For this, we need to write a function that returns the indices of the new training and validation set.

def cross_fold_idx(N, folds):
    
    fold_size = int(N / folds)
    for i in range(folds):
    
        a = i * fold_size
        b = (i+1) * fold_size
        idx_valid = np.arange(a, b)
        idx_train = np.concatenate((np.arange(a), np.arange(b, N)))
        yield (idx_train, idx_valid)
example
N = 11
folds = 3
print(np.arange(N))
fold_size = int(N / folds)
for i in range(folds):
    a = i * fold_size
    b = (i+1) * fold_size
    print('{}-th validation set yield: [{},{})'.format(i, a, b))
[0 1 2 3 4 5 6 7 8 9 10]
0-th validation set yield: [0,3)
1-th validation set yield: [3,6)
2-th validation set yield: [6,9)

Now what’s left to do, is to:

  • shuffle the dataset
  • iterate over the folds
  • evaluate our model

We would like to have a function that returns the mean score and the standard deviation of our models evaluation on the multiple folds.

def cross_validate_knn(X, Y, folds, k):
    
    N = len(X)
    score = []
    std = []
    shuffle = np.random.permutation(N)
    for (idx_train, idx_valid) in cross_fold_idx(N, folds):
        idx_train = shuffle[idx_train]
        idx_valid = shuffle[idx_valid]
        X_train = X[idx_train]
        Y_train = Y[idx_train]
        X_valid = X[idx_valid]
        Y_valid = Y[idx_valid]
        dist = knn_distances(X_train, X_valid)
        accuracy = evaluate_classifier(k, dist, Y_train, Y_valid)
        
        score.append(accuracy)
    return np.mean(score), np.std(score)

Plots!

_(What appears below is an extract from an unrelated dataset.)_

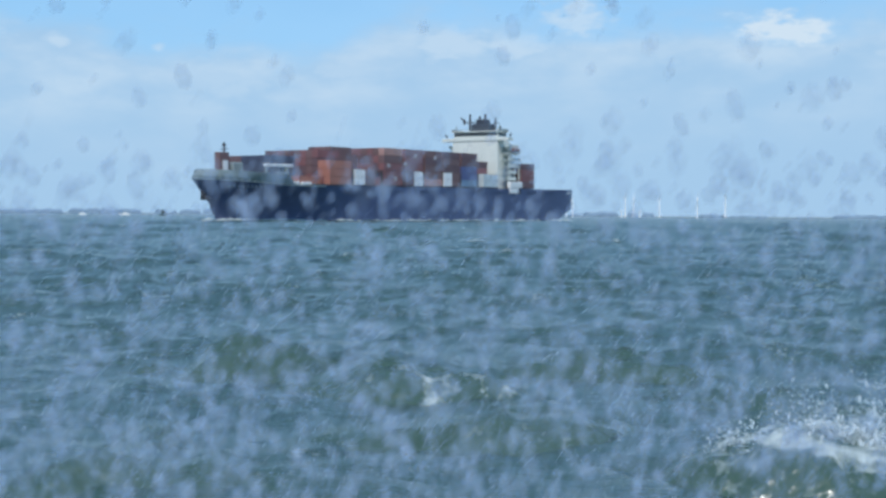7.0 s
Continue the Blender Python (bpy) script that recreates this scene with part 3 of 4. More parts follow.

Plots! Plots!

n_folds = 5
k_values = [1, 2, 3, 5, 8, 10, 15]
score_plot = []
std_plot = []
for k in k_values:
    
    score_mean, std = cross_validate_knn(X_train, Y_train, n_folds, k)
    
    score_plot.append(score_mean)
    std_plot.append(std)
plt.errorbar(k_values, score_plot, yerr=std_plot)
plt.title('Cross-validation k-nearest neighbor')
plt.ylabel('mean accuracy')
plt.xlabel('k')
plt.show()

png

There is no immediate reason as to why an algorithm such as k-nearest-neighbors would even show any conclusive results on the raw input data. Things like camera perspective transformation, object displacement/rotation, color tints should make it very hard to classify images by comparing single pixel values. Yet, we come close to a 30% accuracy (compared to 10%, if the algorithm was plain random). The performance of knn depends on the representation of the data. If we had a better feature map, which could transform our data in to highly abstracted and meaningful features, then our algorithm would show a better performance. Conversely, when parsing a neural network’s decision, for example, often the maximum value of the class probabilities is chosen (which is 1-nearest-neighbor). If we were to remove the last layer and use the neural network’s feature representation combined with knn, we could see a performance boost (see Christopher Olah’s Blog for more details).